The rich world alone will get approximately 60 per cent of the new SDR creation. Helping poor countries get more would require a special issue of new SDRs something that was proposed in the International Monetary Fund (IMF) in 1997 but vetoed by the U.S. and held in abeyance ever since.
Much of the rest of the money will be conditional lending from the IMF, which has recently distinguished itself only by its utter failure to prevent or deal with financial crises in emerging markets because of its aggressively pro-cyclical conditionalities. It is amazing that the IMF is being rewarded for multiple failures. This is after all the organisation that failed to predict the collapse of the U.S. sub-prime market, announced that the medium-term financial outlook for Iceland was exceptionally healthy just months before the country was declared effectively bankrupt, and has succeeded in making things much worse in most of the countries where it has forced its austerity measures in return for paltry loans.
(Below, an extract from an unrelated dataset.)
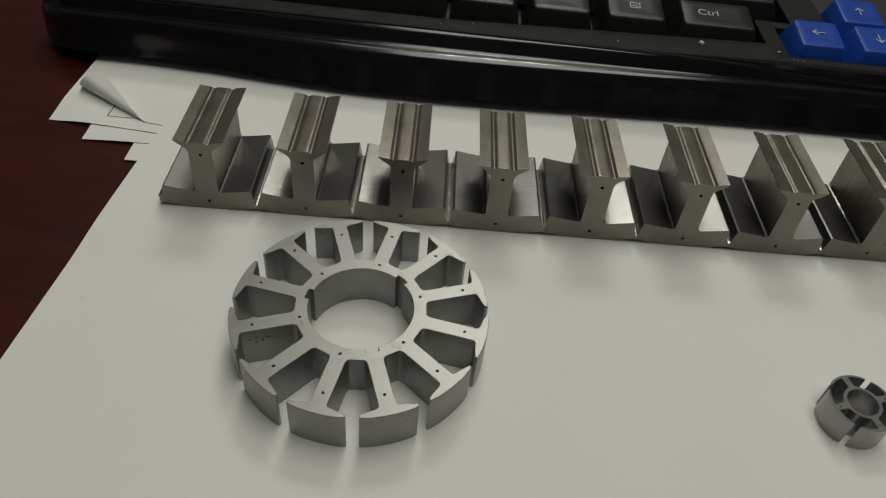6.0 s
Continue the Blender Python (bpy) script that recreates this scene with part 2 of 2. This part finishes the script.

So the single greatest beneficiary of this G-20 meeting must be the IMF, which would otherwise have been on life support as a global player. Indeed, the most disappointing even most alarming aspect of the G-20 communique is the declared intent to prop up and strengthen the IMF without doing anything about its completely undemocratic structure of decision-making or its unacceptable loan conditions.
What makes this especially troubling is that the IMF continues to impose these disastrous pro-cyclical conditions on countries that are forced to borrow from it at present: Ukraine, Pakistan and Latvia, for example, have all been told to cut government spending and raise interest rates and user charges for government services in the middle of the downswing in return for IMF loans.
Unfortunately, since the IMF has been given this unconditional gift from the G-20 leaders (including those from developing countries who should really know better) there is nothing to stop it from continuing to behave in this ridiculous and unjust way, which is also based on extreme double standards for rich and poor countries.
What is particularly unfortunate is the G-20 completely ignoring the recommendations of the Stiglitz Commission on international financial reform set up by the more democratic international body, the United Nations General Assembly. That commission, which came up with its preliminary report just before the G-20 summit, made a number of useful short-term and medium-term recommendations.
For example, it recommended an immediate new special allocation of SDRs, along with a new credit facility for development funds, strengthening regional initiatives and providing 1 per cent of all stimulus packages as Official Development Assistance. These would actually have made a much more positive difference to developing countries than the self-aggrandising posturing of G-20.
Even the G-20s commitment to avoid protectionism sounds ominous for developing countries, and not only because it is likely to be honoured only in the breach. It was stated with the goal of reaching an ambitious and balanced conclusion to the World Trade Organisation trade negotiations which can only mean forcing more trade liberalisation that has already led to agrarian crisis and deindustrialisation in much of the south.
The basic problem, though, is that the G-20 has not produced anything like the response needed to pull the world economy out of this unprecedented mess. Clearly, the idea is to put back the broken pieces somehow, to produce more of the same pattern of growth as before. That is neither desirable nor sustainable, and will rapidly run into crisis once more, at a tremendous human cost. It is a pity that the would-be leaders of the world have shown so little generosity or imagination.